COLLECTED MATERIAL –

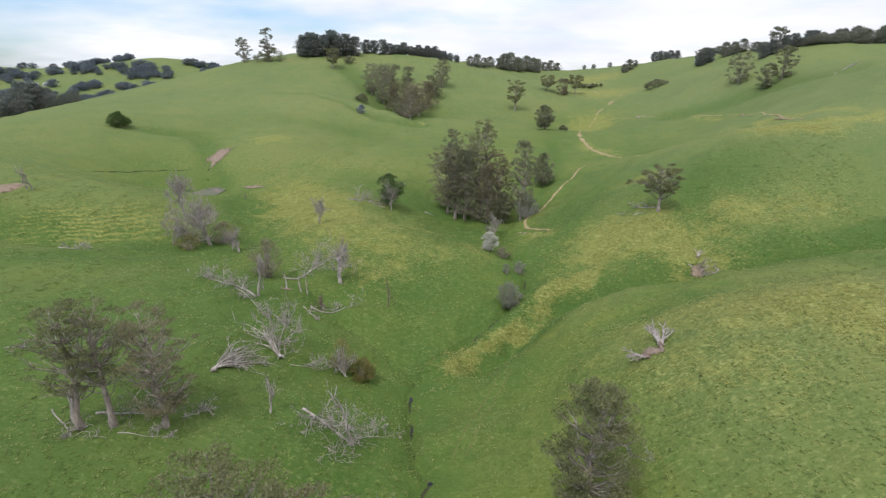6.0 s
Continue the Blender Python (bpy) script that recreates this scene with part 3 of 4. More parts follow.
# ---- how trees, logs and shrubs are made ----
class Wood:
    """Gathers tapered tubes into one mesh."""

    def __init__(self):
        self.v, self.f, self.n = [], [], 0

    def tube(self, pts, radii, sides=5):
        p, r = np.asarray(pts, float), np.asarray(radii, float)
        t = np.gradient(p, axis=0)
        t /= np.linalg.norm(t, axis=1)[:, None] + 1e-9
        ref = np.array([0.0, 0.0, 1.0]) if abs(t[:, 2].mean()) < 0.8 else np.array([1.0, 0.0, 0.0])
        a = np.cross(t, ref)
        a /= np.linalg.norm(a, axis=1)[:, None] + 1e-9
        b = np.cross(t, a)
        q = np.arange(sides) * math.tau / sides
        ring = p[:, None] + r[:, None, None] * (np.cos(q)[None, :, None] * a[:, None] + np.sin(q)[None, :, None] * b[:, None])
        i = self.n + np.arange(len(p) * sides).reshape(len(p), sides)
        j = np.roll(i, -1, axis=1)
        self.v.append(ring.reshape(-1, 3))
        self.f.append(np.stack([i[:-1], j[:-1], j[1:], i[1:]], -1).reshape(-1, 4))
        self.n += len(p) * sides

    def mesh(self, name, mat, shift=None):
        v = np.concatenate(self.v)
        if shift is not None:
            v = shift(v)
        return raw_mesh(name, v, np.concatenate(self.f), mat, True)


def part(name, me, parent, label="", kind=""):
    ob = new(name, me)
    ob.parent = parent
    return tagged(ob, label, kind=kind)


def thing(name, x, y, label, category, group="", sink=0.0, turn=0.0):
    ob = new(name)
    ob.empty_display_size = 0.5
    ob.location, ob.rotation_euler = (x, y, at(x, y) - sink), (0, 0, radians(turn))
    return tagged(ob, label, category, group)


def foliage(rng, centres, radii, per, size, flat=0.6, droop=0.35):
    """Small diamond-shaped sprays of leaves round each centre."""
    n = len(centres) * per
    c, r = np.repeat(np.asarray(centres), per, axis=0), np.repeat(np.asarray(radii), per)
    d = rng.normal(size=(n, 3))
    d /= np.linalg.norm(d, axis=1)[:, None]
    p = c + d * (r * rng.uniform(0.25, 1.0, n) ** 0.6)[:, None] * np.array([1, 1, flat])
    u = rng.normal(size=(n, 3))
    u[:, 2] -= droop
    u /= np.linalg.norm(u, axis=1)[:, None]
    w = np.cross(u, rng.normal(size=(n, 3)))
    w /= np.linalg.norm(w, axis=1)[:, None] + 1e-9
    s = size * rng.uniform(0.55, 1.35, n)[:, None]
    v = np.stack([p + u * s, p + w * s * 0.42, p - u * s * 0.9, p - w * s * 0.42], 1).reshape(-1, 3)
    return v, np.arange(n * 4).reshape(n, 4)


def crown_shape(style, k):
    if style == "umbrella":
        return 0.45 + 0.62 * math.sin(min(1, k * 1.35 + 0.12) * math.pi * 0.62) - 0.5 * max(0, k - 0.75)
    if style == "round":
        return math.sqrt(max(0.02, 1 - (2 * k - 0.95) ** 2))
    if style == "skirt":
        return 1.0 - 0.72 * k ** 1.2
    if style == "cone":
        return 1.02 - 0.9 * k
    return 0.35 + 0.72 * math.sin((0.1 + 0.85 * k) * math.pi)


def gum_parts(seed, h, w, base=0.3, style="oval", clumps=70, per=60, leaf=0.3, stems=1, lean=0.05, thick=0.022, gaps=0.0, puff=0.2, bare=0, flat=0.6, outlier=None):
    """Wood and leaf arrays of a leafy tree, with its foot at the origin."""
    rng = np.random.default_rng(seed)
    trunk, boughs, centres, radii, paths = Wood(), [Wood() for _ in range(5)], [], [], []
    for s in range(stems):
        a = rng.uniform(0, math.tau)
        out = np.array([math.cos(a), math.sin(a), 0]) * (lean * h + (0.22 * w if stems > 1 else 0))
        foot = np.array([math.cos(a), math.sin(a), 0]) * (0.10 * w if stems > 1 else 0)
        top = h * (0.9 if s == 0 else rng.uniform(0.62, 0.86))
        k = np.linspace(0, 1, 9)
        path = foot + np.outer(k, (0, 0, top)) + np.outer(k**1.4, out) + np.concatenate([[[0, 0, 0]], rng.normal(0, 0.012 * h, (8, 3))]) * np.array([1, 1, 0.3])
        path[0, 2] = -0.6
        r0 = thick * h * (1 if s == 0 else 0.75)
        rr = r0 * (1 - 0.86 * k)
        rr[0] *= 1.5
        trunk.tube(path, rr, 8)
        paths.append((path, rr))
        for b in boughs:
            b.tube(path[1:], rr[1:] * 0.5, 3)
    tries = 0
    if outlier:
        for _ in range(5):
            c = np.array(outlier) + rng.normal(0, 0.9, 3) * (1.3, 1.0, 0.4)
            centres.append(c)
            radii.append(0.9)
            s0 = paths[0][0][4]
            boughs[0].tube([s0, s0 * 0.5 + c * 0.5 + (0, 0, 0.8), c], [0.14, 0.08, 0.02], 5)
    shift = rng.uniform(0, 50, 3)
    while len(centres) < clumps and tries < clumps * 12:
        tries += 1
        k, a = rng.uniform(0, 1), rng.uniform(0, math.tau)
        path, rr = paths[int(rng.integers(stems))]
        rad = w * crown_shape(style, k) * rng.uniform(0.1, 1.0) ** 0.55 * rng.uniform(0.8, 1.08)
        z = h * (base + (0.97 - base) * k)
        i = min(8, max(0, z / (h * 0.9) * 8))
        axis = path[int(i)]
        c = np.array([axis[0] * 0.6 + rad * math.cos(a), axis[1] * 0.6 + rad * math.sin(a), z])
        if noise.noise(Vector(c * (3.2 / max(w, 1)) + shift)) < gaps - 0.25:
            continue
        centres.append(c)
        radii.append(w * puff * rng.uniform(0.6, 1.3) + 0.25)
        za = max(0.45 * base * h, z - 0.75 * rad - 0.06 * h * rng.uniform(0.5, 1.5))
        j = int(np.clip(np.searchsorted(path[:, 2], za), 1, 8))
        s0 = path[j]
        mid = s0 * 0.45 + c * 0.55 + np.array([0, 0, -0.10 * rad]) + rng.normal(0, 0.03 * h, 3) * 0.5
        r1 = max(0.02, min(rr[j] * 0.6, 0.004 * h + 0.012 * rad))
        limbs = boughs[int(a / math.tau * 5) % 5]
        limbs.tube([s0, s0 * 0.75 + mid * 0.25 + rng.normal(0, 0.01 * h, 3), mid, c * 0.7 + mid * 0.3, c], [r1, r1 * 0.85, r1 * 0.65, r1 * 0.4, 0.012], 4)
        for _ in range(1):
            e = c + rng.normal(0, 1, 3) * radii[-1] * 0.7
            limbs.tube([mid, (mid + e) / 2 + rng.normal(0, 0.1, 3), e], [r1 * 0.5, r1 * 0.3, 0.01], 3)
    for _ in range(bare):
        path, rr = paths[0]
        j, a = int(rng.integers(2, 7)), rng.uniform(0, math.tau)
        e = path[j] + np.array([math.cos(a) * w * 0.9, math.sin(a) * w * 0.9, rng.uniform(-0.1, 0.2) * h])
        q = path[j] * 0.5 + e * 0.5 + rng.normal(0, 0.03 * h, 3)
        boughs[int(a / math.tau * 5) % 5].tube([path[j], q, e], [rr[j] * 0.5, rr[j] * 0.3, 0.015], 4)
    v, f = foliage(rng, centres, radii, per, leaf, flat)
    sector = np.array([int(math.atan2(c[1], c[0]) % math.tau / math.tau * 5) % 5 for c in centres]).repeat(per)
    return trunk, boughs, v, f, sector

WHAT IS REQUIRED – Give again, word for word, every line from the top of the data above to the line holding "self.v, self.f, self.n = [], [], 0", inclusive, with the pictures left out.

SOLUTION –
6.0 s
Continue the Blender Python (bpy) script that recreates this scene with part 3 of 4. More parts follow.
# ---- how trees, logs and shrubs are made ----
class Wood:
    """Gathers tapered tubes into one mesh."""

    def __init__(self):
        self.v, self.f, self.n = [], [], 0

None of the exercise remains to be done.